MANILA - Sugar output in the Philippines, a key supplier to the United States, is unlikely to meet the government's targeted 2.5 million tonnes for the current crop year that ends in August, the industry regulator said, citing bad weather.
As a result, the Philippines' Sugar Regulatory Administration (SRA) has decided to allocate more sugar for domestic use, while scrapping the allocation for exports to the world market on top of an annual quota shipment to the U.S.
The Southeast Asian country has so far shipped 142,160 tonnes of raw cane sugar to the U.S., SRA data showed, complying with the country-specific allocations set by the U.S. Trade Representative for fiscal 2015.

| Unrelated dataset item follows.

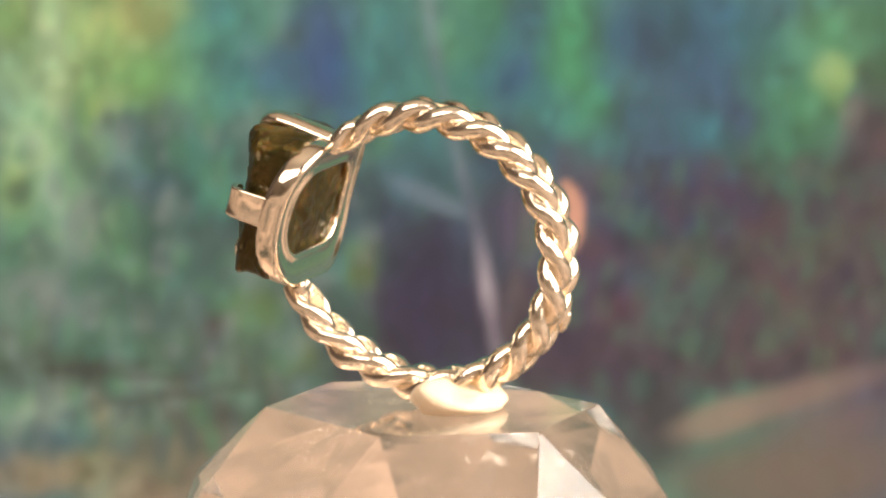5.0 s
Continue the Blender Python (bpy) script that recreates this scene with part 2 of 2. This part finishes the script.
RIGHT_LEAVES = [
    (25.8, 42.8, 3.2, 3.7, (85, 135, 110)),
    (29.0, 40.9, 3.7, 3.2, (90, 140, 105)),
    (29.9, 46.5, 3.2, 3.2, (100, 150, 110)),
    (33.6, 47.0, 2.6, 3.2, (90, 135, 100)),
    (34.1, 43.3, 2.1, 2.1, (80, 105, 80)),
    (30.2, 43.0, 1.7, 1.9, (160, 180, 115)),
    (26.3, 36.8, 4.8, 3.2, (78, 125, 95)),
    (29.0, 34.0, 3.7, 2.7, (85, 120, 95)),
    (28.6, 30.7, 3.2, 3.2, (82, 105, 85)),
    (31.8, 40.0, 1.3, 1.3, (124, 117, 107)),
    (33.6, 38.6, 2.1, 3.2, (85, 75, 75)),
    (32.2, 33.5, 3.2, 5.3, (85, 75, 75)),
    (34.5, 37.2, 1.1, 1.6, (117, 100, 95)),
]
RIGHT_THICKET = [
    (34.5, 29.8, 2.1, 4.3, (95, 85, 80)),
    (33.1, 29.3, 1.6, 2.1, (85, 112, 85)),
    (21.2, 32.6, 4.8, 2.1, (70, 58, 88)),
    (24.4, 33.0, 2.6, 2.7, (80, 72, 85)),
    (14.8, 29.8, 2.1, 2.1, (72, 120, 100)),
    (17.1, 27.0, 2.6, 3.2, (85, 95, 95)),
    (19.4, 27.9, 3.2, 2.1, (88, 110, 88)),
    (18.0, 23.3, 3.2, 3.2, (85, 95, 92)),
    (20.7, 25.1, 2.1, 3.2, (80, 90, 85)),
    (24.9, 30.2, 2.6, 2.1, (102, 85, 88)),
    (23.0, 28.4, 2.1, 1.6, (78, 92, 80)),
    (24.9, 26.1, 2.6, 2.7, (98, 80, 80)),
    (26.3, 24.7, 1.3, 1.3, (104, 70, 70)),
]
RIGHT_UNDERGROWTH = [
    (22.1, 23.3, 2.1, 2.7, (78, 74, 85)),
    (24.0, 22.3, 3.2, 3.2, (92, 88, 85)),
    (29.9, 27.5, 3.2, 3.2, (95, 85, 82)),
    (29.0, 23.3, 2.6, 3.2, (98, 92, 82)),
    (32.7, 24.2, 3.2, 3.2, (92, 85, 78)),
    (30.9, 20.5, 3.2, 2.1, (98, 82, 76)),
    (22.6, 19.5, 6.3, 2.1, (90, 78, 78)),
    (16.1, 17.2, 3.2, 2.7, (78, 82, 80)),
    (17.1, 20.5, 2.6, 2.1, (84, 74, 80)),
    (27.2, 19.5, 4.8, 2.1, (94, 82, 78)),
    (15.7, 14.0, 3.2, 3.2, (80, 76, 72)),
]
HILL = [
    (29.0, 10.2, 12.1, 4.9, 0.95, -8, (126, 112, 94)),
    (27.2, 16.5, 9.6, 1.5, 0.85, -16, (153, 131, 112)),
    (21.2, 14.7, 4.0, 1.7, 0.80, -20, (167, 150, 124)),
    (30.9, 14.9, 5.6, 2.0, 0.50, -14, (140, 119, 101)),
    (24.0, 9.8, 7.6, 2.0, 0.60, 0, (128, 118, 96)),
]
MARKS = [
    (-2.2, 33.0, 3.9, 0.9, 0.8, 25, (112, 136, 144)),
    (5.4, 20.5, 0.5, 3.9, 0.6, -4, (45, 33, 53)),
    (4.3, 31.2, 0.7, 3.5, 0.5, 4, (104, 95, 114)),
    (-27.2, 18.4, 11.0, 0.3, 0.45, 4, (63, 61, 55)),
    (-21.9, 16.8, 8.2, 0.3, 0.4, -6, (60, 56, 53)),
]
# the pale birch stem, from the top down: x, z, half width, colour
STEM = [(-2.5, 50.0, 0.75, (138, 164, 160)), (-2.1, 46.5, 0.75, (136, 162, 160)), (-1.5, 43.0, 0.6, (104, 136, 142)),
        (-0.6, 39.0, 0.65, (128, 152, 154)), (0.2, 35.6, 0.6, (138, 152, 154)), (0.9, 32.9, 0.55, (104, 112, 126)),
        (1.6, 30.2, 0.6, (122, 124, 136)), (2.1, 27.6, 0.7, (184, 174, 178)), (2.4, 25.2, 0.75, (222, 208, 206)),
        (2.8, 22.6, 0.65, (158, 150, 152)), (3.3, 19.6, 0.65, (172, 162, 162)), (3.7, 16.6, 0.65, (150, 140, 142))]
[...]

Though a minor player in the international sugar market due to its high production costs, the Philippines is the world's 8th largest sugarcane producer and the third largest U.S. sugar tariff rate quota recipient.
"Due to unfavorable weather conditions, the total raw sugar production for crop year 2014-2015 is now estimated to be less than the initial projection" of 2.5 million tonnes, SRA Administrator Regina Bautista-Martin said in an announcement posted on the agency's website.
Raw sugar output in the current crop year had reached 1.5 million tonnes as of Feb. 15, or 60 percent of the initial forecast, SRA data showed. No year-ago figure was immediately available.
The data showed the Philippines has so far sold only 3,006 tonnes to the world market on top the U.S. quota shipment.